Task details: Skip the pictures, please, and write out exactly the lines from the opening of the data through the line containing "import random".

BEGIN Available data

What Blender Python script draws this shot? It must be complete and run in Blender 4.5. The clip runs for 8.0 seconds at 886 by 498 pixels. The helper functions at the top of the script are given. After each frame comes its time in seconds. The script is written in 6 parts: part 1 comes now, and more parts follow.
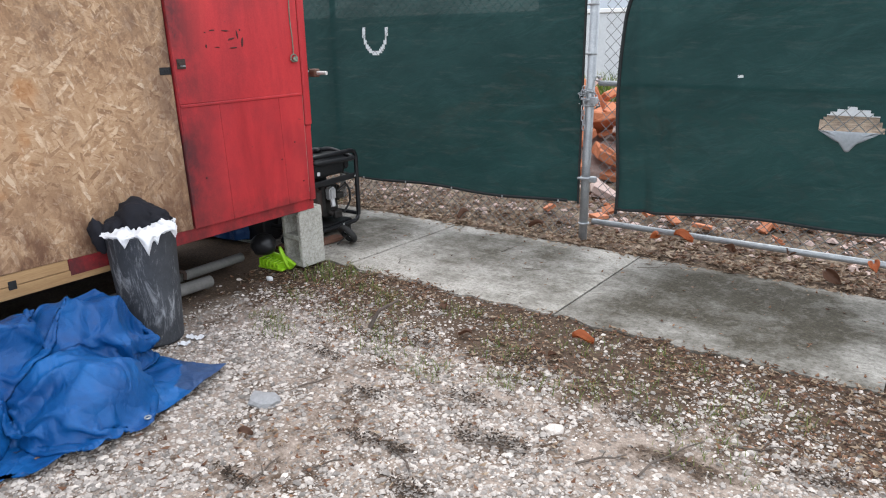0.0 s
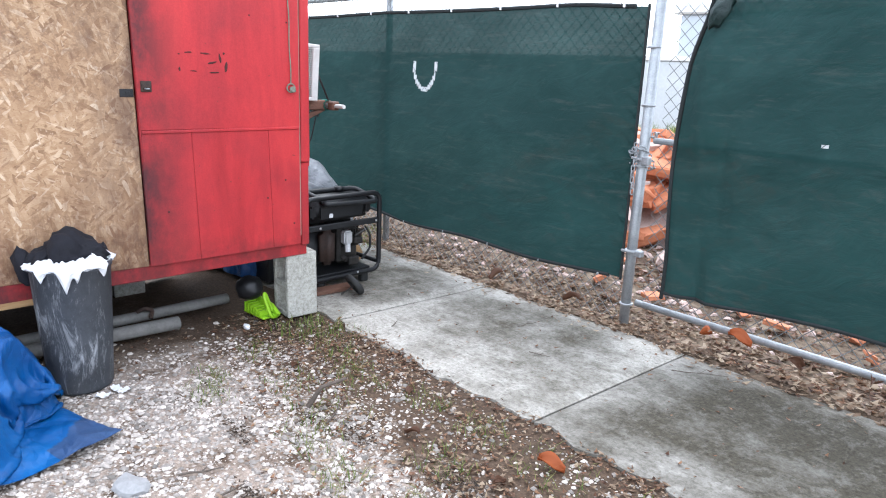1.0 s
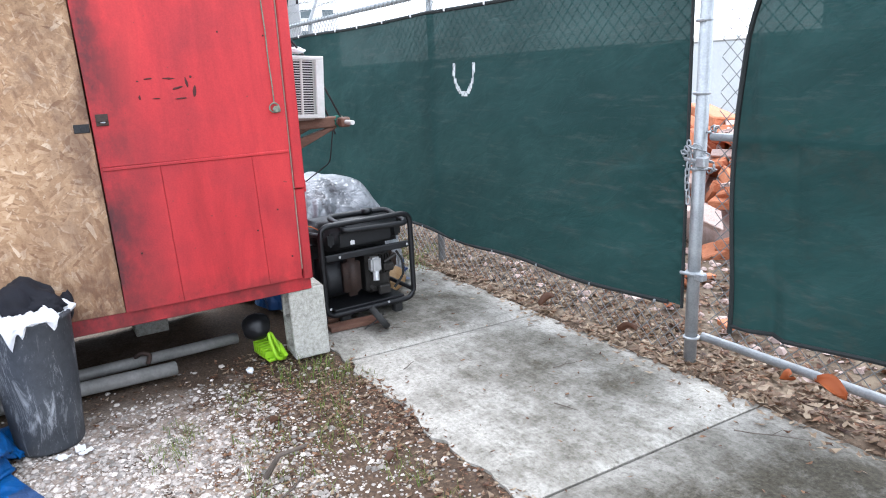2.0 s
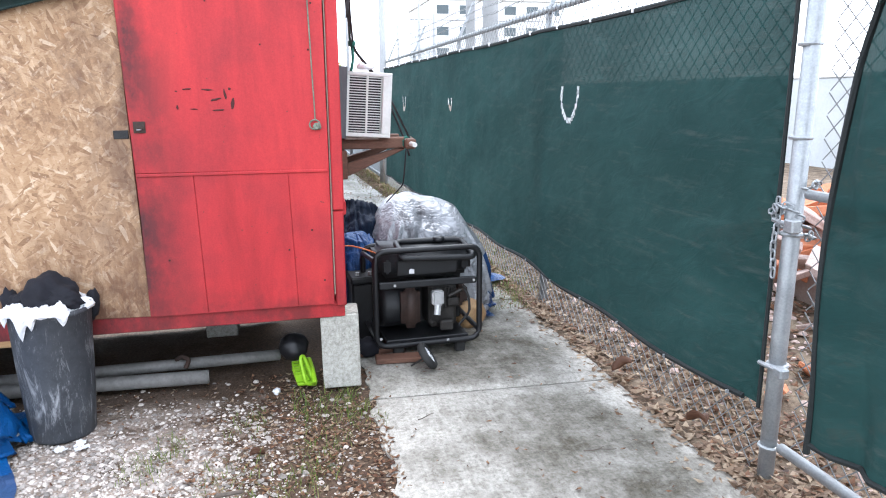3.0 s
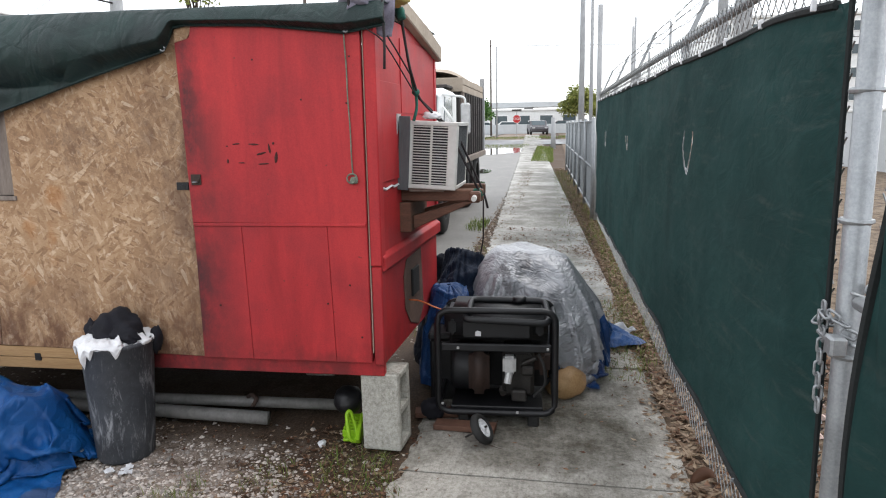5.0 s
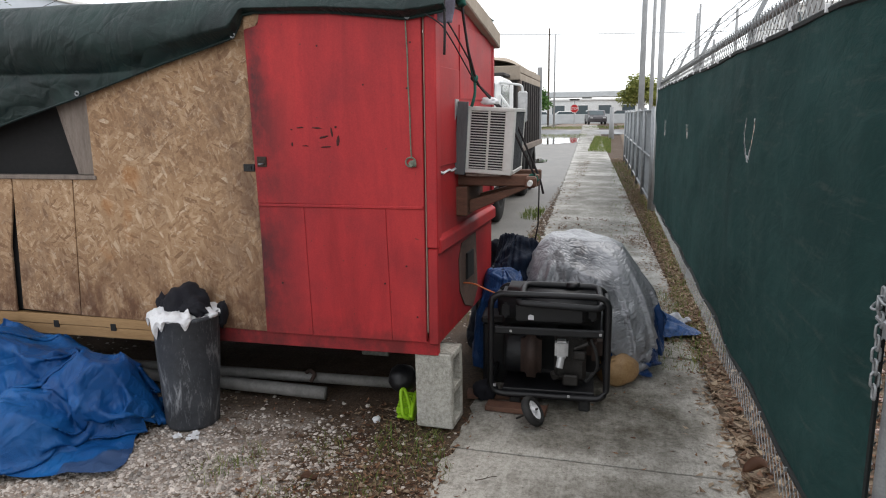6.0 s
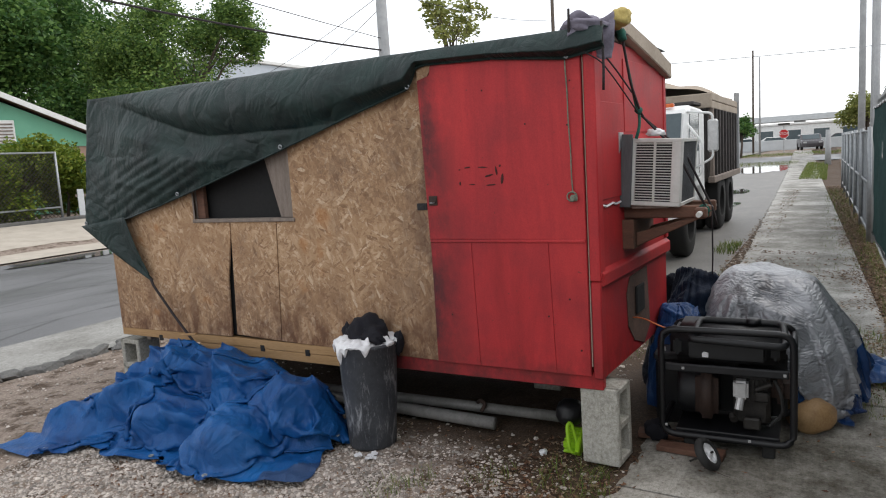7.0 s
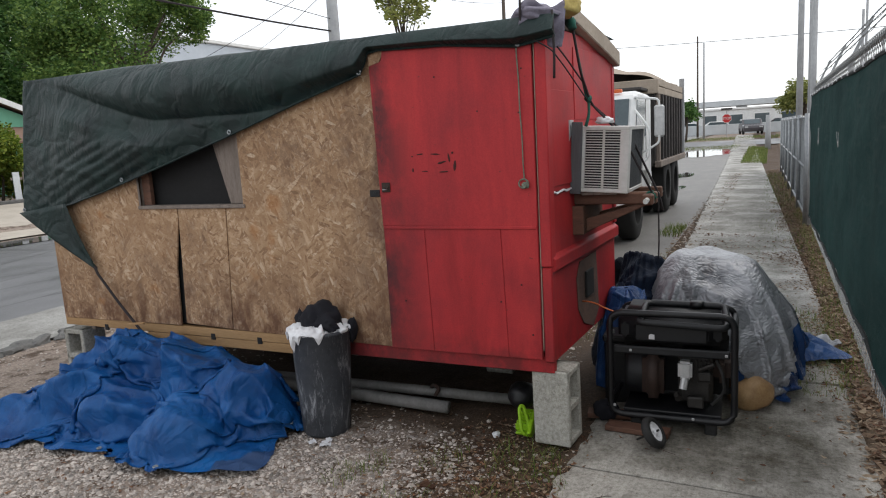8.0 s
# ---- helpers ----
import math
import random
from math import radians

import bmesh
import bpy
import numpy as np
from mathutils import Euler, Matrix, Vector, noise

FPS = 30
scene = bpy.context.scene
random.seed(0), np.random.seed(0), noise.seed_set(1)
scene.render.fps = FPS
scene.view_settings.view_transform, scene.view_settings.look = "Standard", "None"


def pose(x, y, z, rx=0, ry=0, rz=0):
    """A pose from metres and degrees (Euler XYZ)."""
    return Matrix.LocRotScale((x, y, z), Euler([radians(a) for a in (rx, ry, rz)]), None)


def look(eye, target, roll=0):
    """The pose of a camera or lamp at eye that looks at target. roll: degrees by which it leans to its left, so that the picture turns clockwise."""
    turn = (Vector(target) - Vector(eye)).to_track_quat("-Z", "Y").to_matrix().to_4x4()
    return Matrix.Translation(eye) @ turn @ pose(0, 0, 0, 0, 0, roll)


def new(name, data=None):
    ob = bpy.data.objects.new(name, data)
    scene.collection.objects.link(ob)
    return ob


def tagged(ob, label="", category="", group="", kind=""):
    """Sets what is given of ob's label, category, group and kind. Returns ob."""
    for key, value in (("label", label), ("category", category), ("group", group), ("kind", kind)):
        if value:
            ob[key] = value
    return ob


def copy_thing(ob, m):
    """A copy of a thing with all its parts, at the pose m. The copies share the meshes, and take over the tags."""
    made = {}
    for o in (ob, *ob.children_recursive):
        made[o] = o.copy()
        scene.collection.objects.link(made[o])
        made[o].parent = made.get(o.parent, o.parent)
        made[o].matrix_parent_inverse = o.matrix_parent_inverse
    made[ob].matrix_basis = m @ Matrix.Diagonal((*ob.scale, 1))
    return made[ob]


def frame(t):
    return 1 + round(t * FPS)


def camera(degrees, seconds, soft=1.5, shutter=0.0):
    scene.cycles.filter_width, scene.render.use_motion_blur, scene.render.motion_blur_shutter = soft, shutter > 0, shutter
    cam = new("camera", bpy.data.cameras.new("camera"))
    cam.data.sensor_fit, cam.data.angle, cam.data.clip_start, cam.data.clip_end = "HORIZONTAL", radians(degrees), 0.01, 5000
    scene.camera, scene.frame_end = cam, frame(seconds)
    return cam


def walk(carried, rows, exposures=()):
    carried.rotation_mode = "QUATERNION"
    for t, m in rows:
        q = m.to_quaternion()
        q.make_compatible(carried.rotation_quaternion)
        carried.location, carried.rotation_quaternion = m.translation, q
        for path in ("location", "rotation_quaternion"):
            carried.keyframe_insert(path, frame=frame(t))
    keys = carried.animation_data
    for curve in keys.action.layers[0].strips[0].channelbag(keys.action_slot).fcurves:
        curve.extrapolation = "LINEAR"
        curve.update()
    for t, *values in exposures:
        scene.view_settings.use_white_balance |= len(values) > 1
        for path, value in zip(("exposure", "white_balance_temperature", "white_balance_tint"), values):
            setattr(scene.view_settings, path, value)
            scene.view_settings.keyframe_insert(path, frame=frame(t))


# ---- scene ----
cam = camera(65.3, 8.0, 1.1)
PATH = [
    (0, (0.070, -0.151, 1.461), (-1.060, 1.386, 0.861), -1.02),
    (0.5, (0.135, 0.360, 1.489), (-1.170, 1.788, 0.980), 3.84),
    (1, (0.211, 0.827, 1.463), (-1.212, 2.138, 0.956), 2.30),
    (1.2, (0.273, 1.038, 1.476), (-1.225, 2.263, 0.970), 1.23),
    (2.3, (0.145, 1.972, 1.438), (-1.595, 2.833, 0.956), -1.80),
    (2.5, (0.169, 2.177, 1.428), (-1.643, 2.887, 0.968), 0.90),
    (3, (0.130, 2.604, 1.453), (-1.770, 3.052, 1.020), -0.34),
    (3.5, (-0.044, 2.966, 1.495), (-1.997, 3.013, 1.064), 0.07),
    (4, (-0.146, 3.275, 1.502), (-2.107, 3.119, 1.142), -1.14),
    (4.2, (-0.128, 3.423, 1.483), (-2.081, 3.176, 1.131), 0.19),
    (5.3, (-0.142, 3.672, 1.569), (-2.082, 3.332, 1.220), -1.39),
    (5.5, (-0.108, 3.674, 1.552), (-2.041, 3.292, 1.206), -1.07),
    (6, (-0.071, 3.669, 1.534), (-1.980, 3.208, 1.156), -0.69),
    (6.5, (-0.075, 3.791, 1.538), (-1.861, 2.936, 1.258), -1.17),
    (7, (-0.030, 3.833, 1.528), (-1.757, 2.856, 1.276), -3.53),
    (7.5, (-0.026, 3.837, 1.541), (-1.784, 2.930, 1.245), -2.89),
    (8, (-0.016, 3.834, 1.549), (-1.799, 2.981, 1.240), -3.32),
]
EXPOSURES = [(0.0, 0.56, 6250, 10), (0.5, 0.80, 5950, 10), (1.0, 1.10, 5850, 10), (2.5, 1.18, 5900, 10), (3.5, 1.28, 5900, 10), (4.0, 0.90, 6000, 10), (5.5, 0.05, 6600, 10), (6.0, -0.08, 6600, 10), (6.5, 0.24, 6600, 10), (7.0, -0.26, 6600, 10), (7.5, -0.39, 6550, 10), (8.0, -0.39, 6550, 10)]
walk(cam, [(t, look(eye, target, roll)) for t, eye, target, roll in PATH], EXPOSURES)

# ---------------------------------------------------------------- light
world = bpy.data.worlds.new("overcast_sky")
scene.world = world
world.use_nodes = True
wt = world.node_tree
wt.nodes.clear()
w_out = wt.nodes.new("ShaderNodeOutputWorld")
w_sky = wt.nodes.new("ShaderNodeTexSky")
w_sky.sky_type = "NISHITA"
w_sky.sun_disc = False
w_sky.sun_elevation, w_sky.sun_rotation = radians(52), radians(-38)
w_hsv = wt.nodes.new("ShaderNodeHueSaturation")
w_hsv.inputs["Saturation"].default_value = 0.35
w_bg = wt.nodes.new("ShaderNodeBackground")
w_bg.inputs["Strength"].default_value = 0.10
w_cloud = wt.nodes.new("ShaderNodeBackground")
w_cloud.inputs["Color"].default_value = (0.93, 0.96, 1.0, 1)
w_cloud.inputs["Strength"].default_value = 1.25
w_add = wt.nodes.new("ShaderNodeAddShader")
wt.links.new(w_sky.outputs[0], w_hsv.inputs["Color"])
wt.links.new(w_hsv.outputs[0], w_bg.inputs["Color"])
wt.links.new(w_bg.outputs[0], w_add.inputs[0])
wt.links.new(w_cloud.outputs[0], w_add.inputs[1])
wt.links.new(w_add.outputs[0], w_out.inputs["Surface"])
sun = new("sun", bpy.data.lights.new("sun", "SUN"))
sun.data.energy, sun.data.angle, sun.data.color = 1.1, radians(35), (1.0, 0.95, 0.88)
sun.matrix_world = look((-9, 13, 20), (0, 2, 0))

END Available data

Answer for this exercise:
What Blender Python script draws this shot? It must be complete and run in Blender 4.5. The clip runs for 8.0 seconds at 886 by 498 pixels. The helper functions at the top of the script are given. After each frame comes its time in seconds. The script is written in 6 parts: part 1 comes now, and more parts follow.
0.0 s
1.0 s
2.0 s
3.0 s
5.0 s
6.0 s
7.0 s
8.0 s
# ---- helpers ----
import math
import random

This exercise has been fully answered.